● Goal: Below are some records; quote exactly the lines from the one that contains "return Matrix.LocRotScale((x, y, z), Euler([radians(a)" through the one that contains "of a camera", inclusive, and no others.
◇ ◇ ◇
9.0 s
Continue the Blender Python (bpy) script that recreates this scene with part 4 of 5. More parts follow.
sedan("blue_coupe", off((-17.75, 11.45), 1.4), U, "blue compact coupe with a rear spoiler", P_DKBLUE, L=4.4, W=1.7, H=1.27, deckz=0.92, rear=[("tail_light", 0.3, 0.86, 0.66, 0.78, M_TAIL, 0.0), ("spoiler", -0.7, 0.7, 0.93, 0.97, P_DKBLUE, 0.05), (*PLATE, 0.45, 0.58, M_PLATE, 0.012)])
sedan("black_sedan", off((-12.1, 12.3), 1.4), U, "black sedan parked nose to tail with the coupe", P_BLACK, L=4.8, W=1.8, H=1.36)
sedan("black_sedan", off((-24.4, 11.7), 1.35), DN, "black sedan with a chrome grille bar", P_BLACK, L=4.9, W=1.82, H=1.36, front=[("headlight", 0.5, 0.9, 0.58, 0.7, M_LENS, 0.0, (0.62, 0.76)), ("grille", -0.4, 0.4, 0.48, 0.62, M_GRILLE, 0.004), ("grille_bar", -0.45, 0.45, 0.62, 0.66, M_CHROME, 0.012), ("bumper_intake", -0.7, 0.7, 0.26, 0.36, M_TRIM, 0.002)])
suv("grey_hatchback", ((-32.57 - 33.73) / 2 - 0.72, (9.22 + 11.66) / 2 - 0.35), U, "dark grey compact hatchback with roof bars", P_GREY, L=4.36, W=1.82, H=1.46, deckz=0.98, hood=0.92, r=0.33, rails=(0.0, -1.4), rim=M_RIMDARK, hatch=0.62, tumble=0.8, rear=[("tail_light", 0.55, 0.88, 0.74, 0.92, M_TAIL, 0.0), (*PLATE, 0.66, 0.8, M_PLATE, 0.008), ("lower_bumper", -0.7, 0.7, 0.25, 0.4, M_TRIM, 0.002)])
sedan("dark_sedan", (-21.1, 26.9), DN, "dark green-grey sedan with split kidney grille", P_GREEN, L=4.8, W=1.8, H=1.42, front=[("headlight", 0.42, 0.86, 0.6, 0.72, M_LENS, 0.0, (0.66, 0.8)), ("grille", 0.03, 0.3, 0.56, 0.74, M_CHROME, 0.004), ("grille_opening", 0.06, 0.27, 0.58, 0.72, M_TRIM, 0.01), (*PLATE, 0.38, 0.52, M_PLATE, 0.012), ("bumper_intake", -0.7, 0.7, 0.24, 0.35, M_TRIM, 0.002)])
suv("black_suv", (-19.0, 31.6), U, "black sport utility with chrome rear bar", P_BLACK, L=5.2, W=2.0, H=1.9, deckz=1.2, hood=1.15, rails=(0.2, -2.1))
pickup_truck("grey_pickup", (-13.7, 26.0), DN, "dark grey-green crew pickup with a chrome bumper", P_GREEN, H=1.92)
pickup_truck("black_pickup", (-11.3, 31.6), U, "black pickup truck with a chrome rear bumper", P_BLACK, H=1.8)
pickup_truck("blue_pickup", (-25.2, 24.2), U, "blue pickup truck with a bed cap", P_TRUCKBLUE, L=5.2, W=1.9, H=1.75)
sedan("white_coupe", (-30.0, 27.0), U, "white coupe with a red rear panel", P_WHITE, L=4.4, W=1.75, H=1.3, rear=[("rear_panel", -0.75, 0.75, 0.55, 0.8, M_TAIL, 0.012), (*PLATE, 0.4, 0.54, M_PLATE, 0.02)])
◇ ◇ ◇
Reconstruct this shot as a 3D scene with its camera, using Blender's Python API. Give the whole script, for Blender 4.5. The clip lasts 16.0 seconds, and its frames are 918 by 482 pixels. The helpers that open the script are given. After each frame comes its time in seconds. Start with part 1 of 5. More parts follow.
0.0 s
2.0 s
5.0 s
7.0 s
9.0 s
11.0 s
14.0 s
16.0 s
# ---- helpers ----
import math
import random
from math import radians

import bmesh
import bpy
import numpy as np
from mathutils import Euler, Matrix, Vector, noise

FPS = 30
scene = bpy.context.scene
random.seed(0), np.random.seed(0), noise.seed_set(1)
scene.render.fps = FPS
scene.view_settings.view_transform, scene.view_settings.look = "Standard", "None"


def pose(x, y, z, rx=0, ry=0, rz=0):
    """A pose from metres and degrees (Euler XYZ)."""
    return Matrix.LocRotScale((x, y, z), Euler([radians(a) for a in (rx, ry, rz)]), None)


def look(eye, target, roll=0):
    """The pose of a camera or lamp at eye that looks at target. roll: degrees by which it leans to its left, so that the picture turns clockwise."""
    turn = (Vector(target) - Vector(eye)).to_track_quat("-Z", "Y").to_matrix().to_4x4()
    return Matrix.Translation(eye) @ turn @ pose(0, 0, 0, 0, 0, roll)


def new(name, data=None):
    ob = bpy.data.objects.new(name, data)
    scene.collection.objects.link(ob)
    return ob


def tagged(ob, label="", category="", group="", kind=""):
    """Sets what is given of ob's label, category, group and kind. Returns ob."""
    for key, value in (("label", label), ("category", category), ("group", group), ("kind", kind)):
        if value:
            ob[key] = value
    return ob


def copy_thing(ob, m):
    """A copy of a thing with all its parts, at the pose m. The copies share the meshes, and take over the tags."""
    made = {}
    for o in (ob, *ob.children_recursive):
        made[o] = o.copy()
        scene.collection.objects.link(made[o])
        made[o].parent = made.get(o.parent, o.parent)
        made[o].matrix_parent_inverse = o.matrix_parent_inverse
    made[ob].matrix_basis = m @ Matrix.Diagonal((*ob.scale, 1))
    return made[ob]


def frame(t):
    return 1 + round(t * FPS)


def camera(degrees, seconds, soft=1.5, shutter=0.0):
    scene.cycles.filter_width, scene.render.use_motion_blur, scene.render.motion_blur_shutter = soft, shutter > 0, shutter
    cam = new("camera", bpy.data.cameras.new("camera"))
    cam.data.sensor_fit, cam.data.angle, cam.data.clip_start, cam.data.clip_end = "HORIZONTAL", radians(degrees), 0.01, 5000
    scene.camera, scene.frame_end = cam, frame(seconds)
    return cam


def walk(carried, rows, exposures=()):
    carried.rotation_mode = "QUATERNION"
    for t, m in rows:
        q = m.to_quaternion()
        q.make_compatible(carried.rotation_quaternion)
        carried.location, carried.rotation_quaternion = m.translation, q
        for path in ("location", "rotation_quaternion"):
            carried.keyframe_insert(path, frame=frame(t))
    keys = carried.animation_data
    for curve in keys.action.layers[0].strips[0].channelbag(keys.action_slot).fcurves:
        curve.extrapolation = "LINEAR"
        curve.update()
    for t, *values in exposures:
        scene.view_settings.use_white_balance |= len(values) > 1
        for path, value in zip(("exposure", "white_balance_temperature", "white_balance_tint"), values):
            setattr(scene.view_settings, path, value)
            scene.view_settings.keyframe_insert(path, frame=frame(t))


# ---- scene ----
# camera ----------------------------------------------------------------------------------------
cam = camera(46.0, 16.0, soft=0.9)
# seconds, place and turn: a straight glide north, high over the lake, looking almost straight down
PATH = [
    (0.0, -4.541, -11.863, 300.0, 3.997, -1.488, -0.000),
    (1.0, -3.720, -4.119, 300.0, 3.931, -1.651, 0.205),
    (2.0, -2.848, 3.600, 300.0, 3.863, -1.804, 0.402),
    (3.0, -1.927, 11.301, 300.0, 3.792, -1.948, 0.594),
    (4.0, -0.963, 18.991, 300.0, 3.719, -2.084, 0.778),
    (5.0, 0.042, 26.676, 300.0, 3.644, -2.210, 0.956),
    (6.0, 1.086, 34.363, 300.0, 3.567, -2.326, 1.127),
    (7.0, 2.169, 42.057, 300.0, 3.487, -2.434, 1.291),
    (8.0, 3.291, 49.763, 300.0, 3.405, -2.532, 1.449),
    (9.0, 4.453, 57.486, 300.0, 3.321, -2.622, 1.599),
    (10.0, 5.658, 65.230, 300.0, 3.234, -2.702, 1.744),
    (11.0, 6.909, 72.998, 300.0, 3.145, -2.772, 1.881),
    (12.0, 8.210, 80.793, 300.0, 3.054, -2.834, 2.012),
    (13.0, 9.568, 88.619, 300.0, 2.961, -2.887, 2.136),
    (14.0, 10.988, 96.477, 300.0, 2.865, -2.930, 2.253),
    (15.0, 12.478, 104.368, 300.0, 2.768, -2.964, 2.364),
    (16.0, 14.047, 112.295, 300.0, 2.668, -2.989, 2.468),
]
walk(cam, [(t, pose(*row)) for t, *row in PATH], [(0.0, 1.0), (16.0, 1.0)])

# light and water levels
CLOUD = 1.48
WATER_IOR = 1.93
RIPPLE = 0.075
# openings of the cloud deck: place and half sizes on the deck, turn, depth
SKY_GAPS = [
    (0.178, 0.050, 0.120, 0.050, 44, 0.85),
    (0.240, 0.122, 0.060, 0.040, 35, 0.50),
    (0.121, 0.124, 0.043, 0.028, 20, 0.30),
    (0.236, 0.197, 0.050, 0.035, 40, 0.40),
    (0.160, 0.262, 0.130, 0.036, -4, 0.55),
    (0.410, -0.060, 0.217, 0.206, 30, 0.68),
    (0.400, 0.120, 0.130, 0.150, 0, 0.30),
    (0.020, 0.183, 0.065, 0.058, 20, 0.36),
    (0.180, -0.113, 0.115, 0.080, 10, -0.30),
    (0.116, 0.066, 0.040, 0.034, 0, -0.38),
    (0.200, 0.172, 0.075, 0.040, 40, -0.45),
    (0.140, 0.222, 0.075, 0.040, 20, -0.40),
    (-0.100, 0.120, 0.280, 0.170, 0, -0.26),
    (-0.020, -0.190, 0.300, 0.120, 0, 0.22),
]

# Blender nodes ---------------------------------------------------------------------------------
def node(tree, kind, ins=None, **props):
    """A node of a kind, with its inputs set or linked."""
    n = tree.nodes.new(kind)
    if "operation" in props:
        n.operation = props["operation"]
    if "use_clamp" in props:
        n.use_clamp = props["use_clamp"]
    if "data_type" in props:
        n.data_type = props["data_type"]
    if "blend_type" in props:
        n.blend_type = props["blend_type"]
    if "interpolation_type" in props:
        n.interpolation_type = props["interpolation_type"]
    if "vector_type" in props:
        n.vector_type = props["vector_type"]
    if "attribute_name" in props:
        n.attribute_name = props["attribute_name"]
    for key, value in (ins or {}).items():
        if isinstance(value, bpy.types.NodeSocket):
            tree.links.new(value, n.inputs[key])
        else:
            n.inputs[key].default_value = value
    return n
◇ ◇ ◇
● Answer to this exercise:
    return Matrix.LocRotScale((x, y, z), Euler([radians(a) for a in (rx, ry, rz)]), None)


def look(eye, target, roll=0):
    """The pose of a camera or lamp at eye that looks at target. roll: degrees by which it leans to its left, so that the picture turns clockwise."""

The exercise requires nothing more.